Love is... Motherhood
I am a mother, four times over, so I can speak to the ways that love forms my relationship with my children, and how I've parented over the years. I'm not a father, hence the title. Some of these things may resonate with fathers, but men are different than women (quelle suprise!) so fatherhood is, thus, different from motherhood.
For one thing, as a mother I had an intimate front-row seat - one might even say that I was the circus ring, or the theatre stage - for my children's earliest development. I bore them as they grew from a tiny cell into fully-functioning beings that could sustain themselves outside my body. The protection forms motherhood from the very beginning: we are the nurturers. The ones who feed a baby from our own reserves from prenatal development to breastfeeding, and there is a special bond between mother and child because of this. I have slept with them on my chest, their lullaby my heartbeat. I have watched them fall asleep, a drip of milk flowing off onto a round pink cheek as they were warm and happy and safe in my arms.
It's difficult, then, to untie those heartstrings and release them into the wide world when they are grown, and that is the stage I am at now. While on one hand I want to cling onto those tiny fingers, on the other I know their hands are bigger than mine, now, and it's time for them to stretch wings and start flying lessons in prelude to leaving the nest. It's heartbreaking, and heart-warming, and the biggest challenge I have ever faced. I want them to have the best start in the world, which means that I need to take a step back and let them stumble a few times while they learn to walk. Just like I did the first time.
With first steps come first falls, and that was when I learned that hovering over them clucking and tutting when they plopped down and fussed over the failure was actually worse than picking them up, dusting them off, and encouraging them to try again. Persistence leads to success, and persistence will never be learned when there is no reason to keep trying. If I had carried them all the time, they would never have developed properly. My four had the benefit of an early childhood on a farm, with all the dirt and animals and a creek that implies. They were not kept from rambling over the gardens and pasture and woodlands, but rather encouraged to get out and play. Small wounds were bound up and kissed, and back out they went.
Love is not mothering too hard. Helicopter parenting retards development. Love is watching them fail, and not rushing over to make it all better, but waiting while they pick themselves up and try again. Love is setting consequences, and enforcing them. I'd rather never punish my children, but if they don't fulfill their obligations, the only way to teach them responsibility is to have the sting of a consequence. Love is always being ready to give or take a hug, even when it's from a boy who doesn't know his own strength, or a daughter who has developed a tackle-hug technique you need to brace for. Love is playing with them, teaching them how to follow the rules and lose with a laugh, ready to go again. Love is planting a garden with them and tasting their produce when it bears, and seeing in their faces the pride of having made that. Love is eating what they make you, even the very earliest attempts at cooking.

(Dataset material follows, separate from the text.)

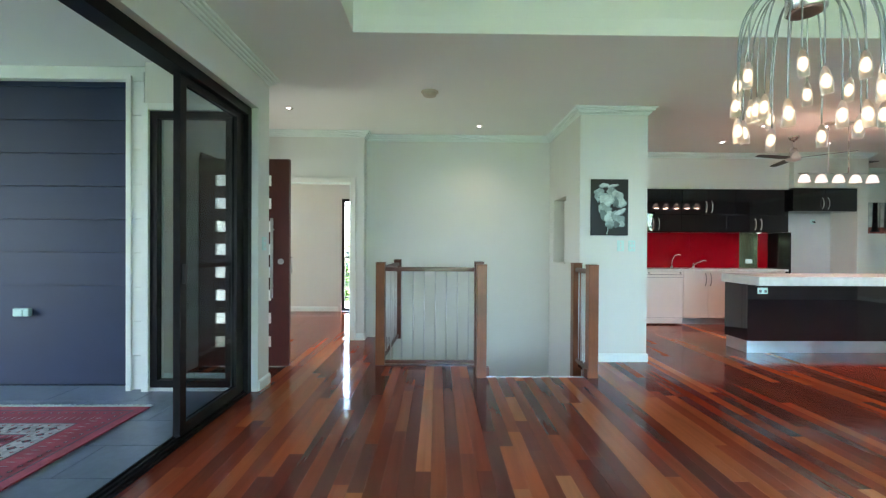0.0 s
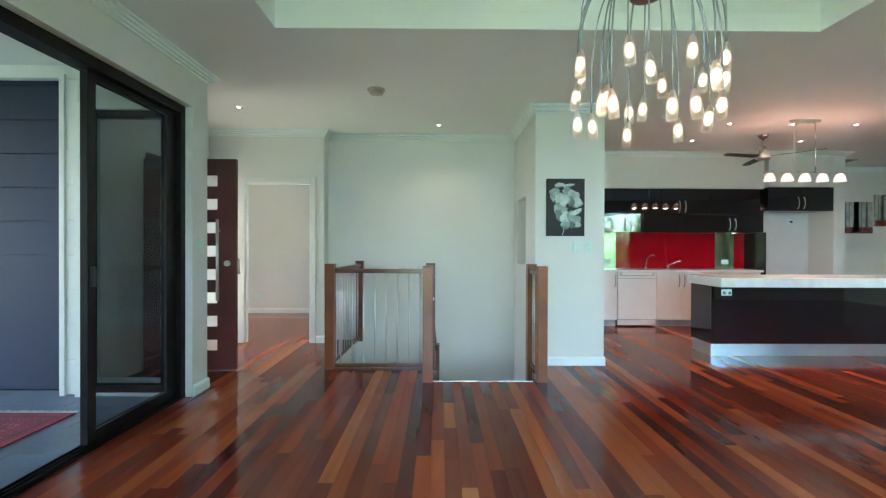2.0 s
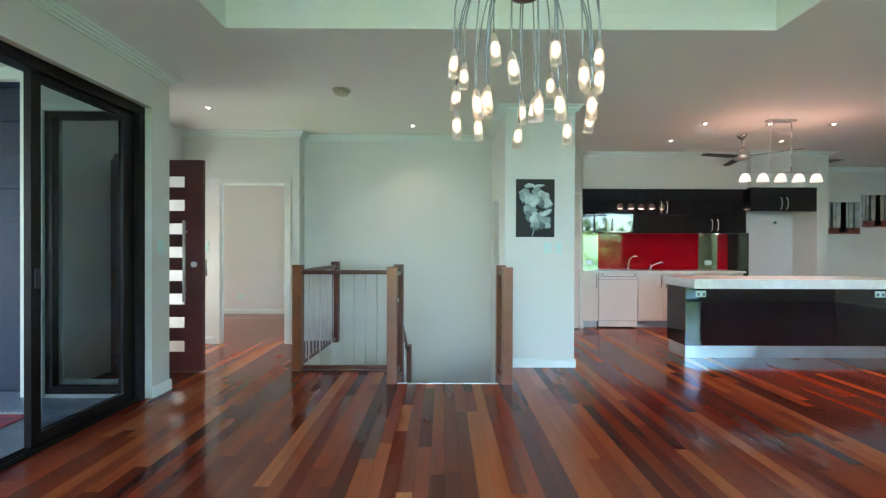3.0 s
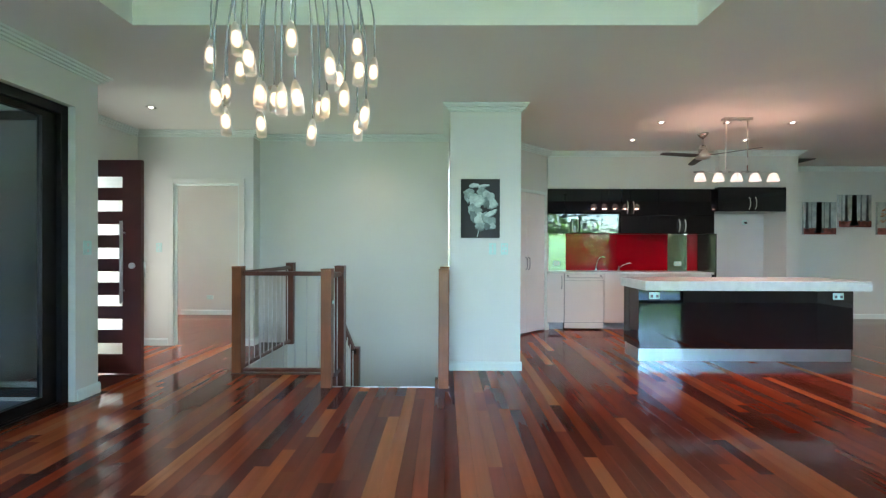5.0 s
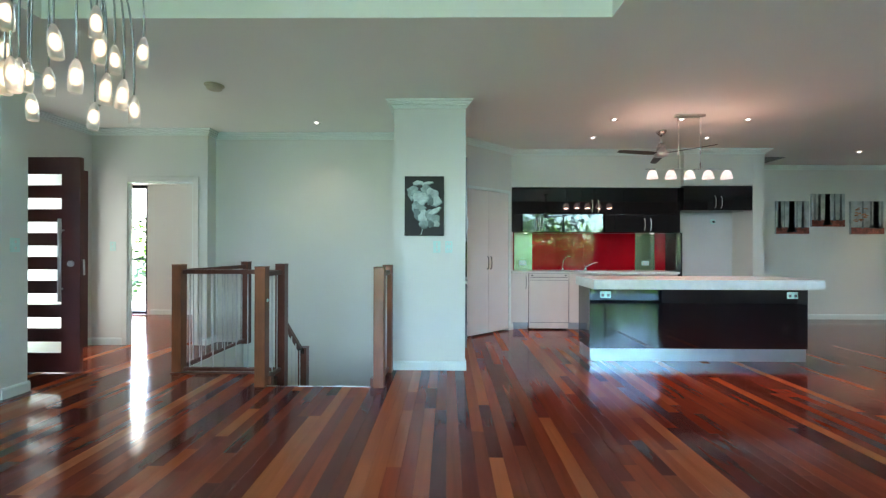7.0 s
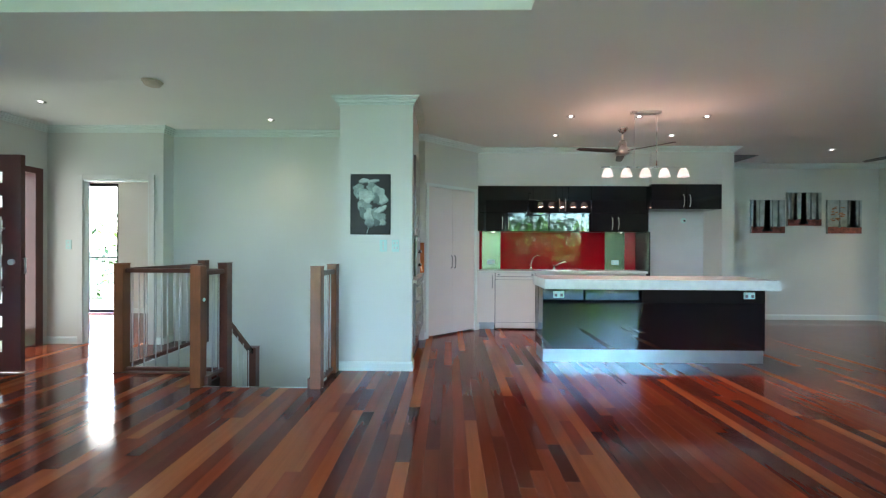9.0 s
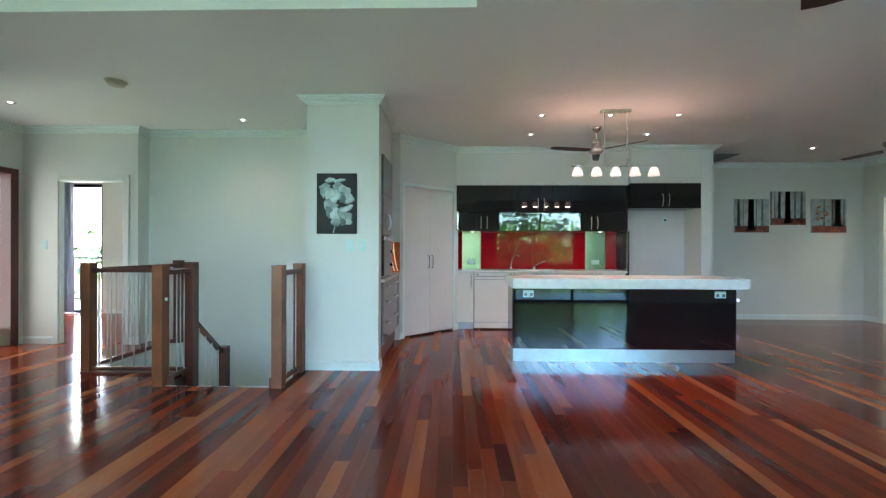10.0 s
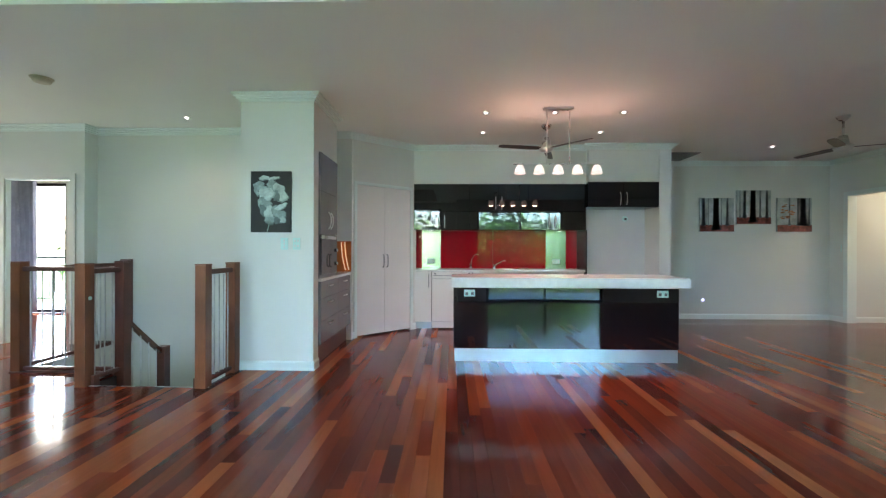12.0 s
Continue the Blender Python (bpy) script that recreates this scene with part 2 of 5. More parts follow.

Love is standing over them while they do a chore, even when it's boring and annoying that you have to teach a lesson over and over. Love is being endlessly patient when the world is one big 'why?' with the occasional 'where? how? what is?'
Motherhood is rarely easy. The peaceful moments of tender beauty are usually when you are nearly ready to drop from lack of sleep and you're watching them fall asleep. Brief, fleeting, but yet they sustain through the tempest of tantrums and growing pains. And when the children are on the cusp of adulthood, friendship becomes a part of the equation in a way it cannot while the child is growing. Parenting is not the same as friendship. There are times the adult must make decisions that pain the child, and they cannot understand, not having all the experience and information the parent has. Based on my own experience, it takes becoming an adult oneself to fully understand the parental state. Perhaps it can only truly be grasped when one becomes a parent oneself.
Mothering is not all-consuming, even if it seems that way when they are small. Take care not to lose your self in the season of diapers and endless feedings and loss of any real sleep. Take a little time away from the small ones - it will not hurt them; as a matter of fact it will help them as they learn that people other than mother are wonderful to love and take care of them as well. And it will give you, as a parent, some respite to renew yourself and be a better mother - or father - and not to neglect your wifehood as well. Because there will come a day when you have loosed the strings and they fly from the nest, and if you are a stranger to your partner, that isn't good either. As I spoke of yesterday, it's the little things that form a deep bond. Don't neglect them. Motherhood has no expiration date, but there will come a time when you are just... you, again. Know that it's coming - there are days when that will be all that keeps you going, and other days when it will make you cry. And then there will be grandchildren! I'm not there, yet, but I'm looking forward to that season in my life.